Looking a bit closer at AT's EPYC testing, they're actually reporting less than 280W real-world power draw for those EPYCs under load too - 265W package power for the EPYC 7763 on a Gigabyte production motherboard (as opposed to early tests run on an updated older-generation motherboard that had elevated idle and I/O power for some reason). They list 1.037 SPECintRate/W, which leaves the Grace at just a 42% advantage against a year-old platform.

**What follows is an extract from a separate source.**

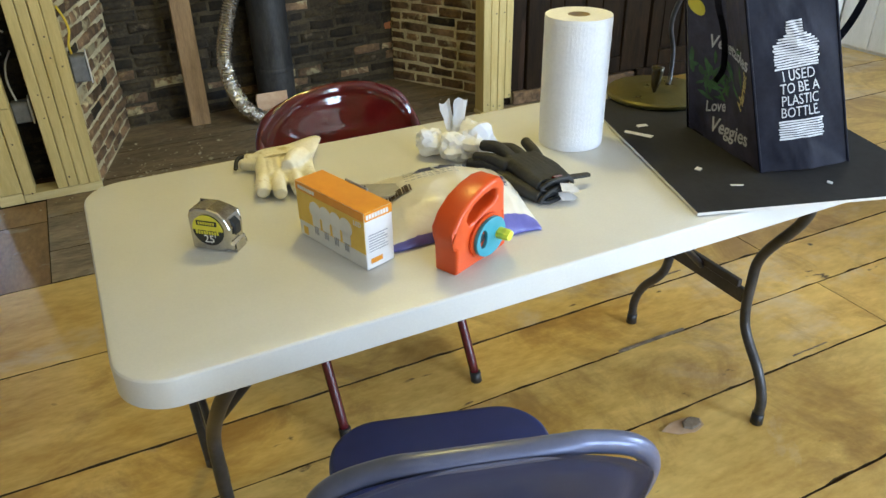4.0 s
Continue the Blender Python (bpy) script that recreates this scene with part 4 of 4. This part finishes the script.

Now, as I said, it's quite possible that Nvidia knows Sapphire Rapids will kick butt, but gobble down power. Let's say it comes close, maybe 700 SPECintRate for a 2S system? It would need to consume 945W for that to be half the efficiency of 740 at 500W. Is that even remotely plausible? I have no idea. It would certainly only be feasible with water cooling, but that's true for Grace as well, as the renders show.
This is still really impressive for a first-generation product, but ... yeah, it's not blowing anything out of the water. Looking at the video again, it seems that (thanks to those massive interconnects of theirs) they're actually separating out the CPUs to a separate board, so those Grace superchips or Grace-Hopper superchips live entirely separately from the SXM grid where the GPUs live. Seems like that carrier board is some entirely other form factor. It's really impressive that they have the bandwidth and latency to do so, and it lets them make some really flexible configurations.
They also say about that three-chip board that I thought might be for automotive that "this may just be a 2023-era supercomputer building block that we are looking at," speculating that it looks designed for a specific chassis and doesn't look like the aesthetically pleasing, symmetrical concept boards typically presented for things like this. That would definitely be an interesting use of this - though that also begs the question of who this design is for.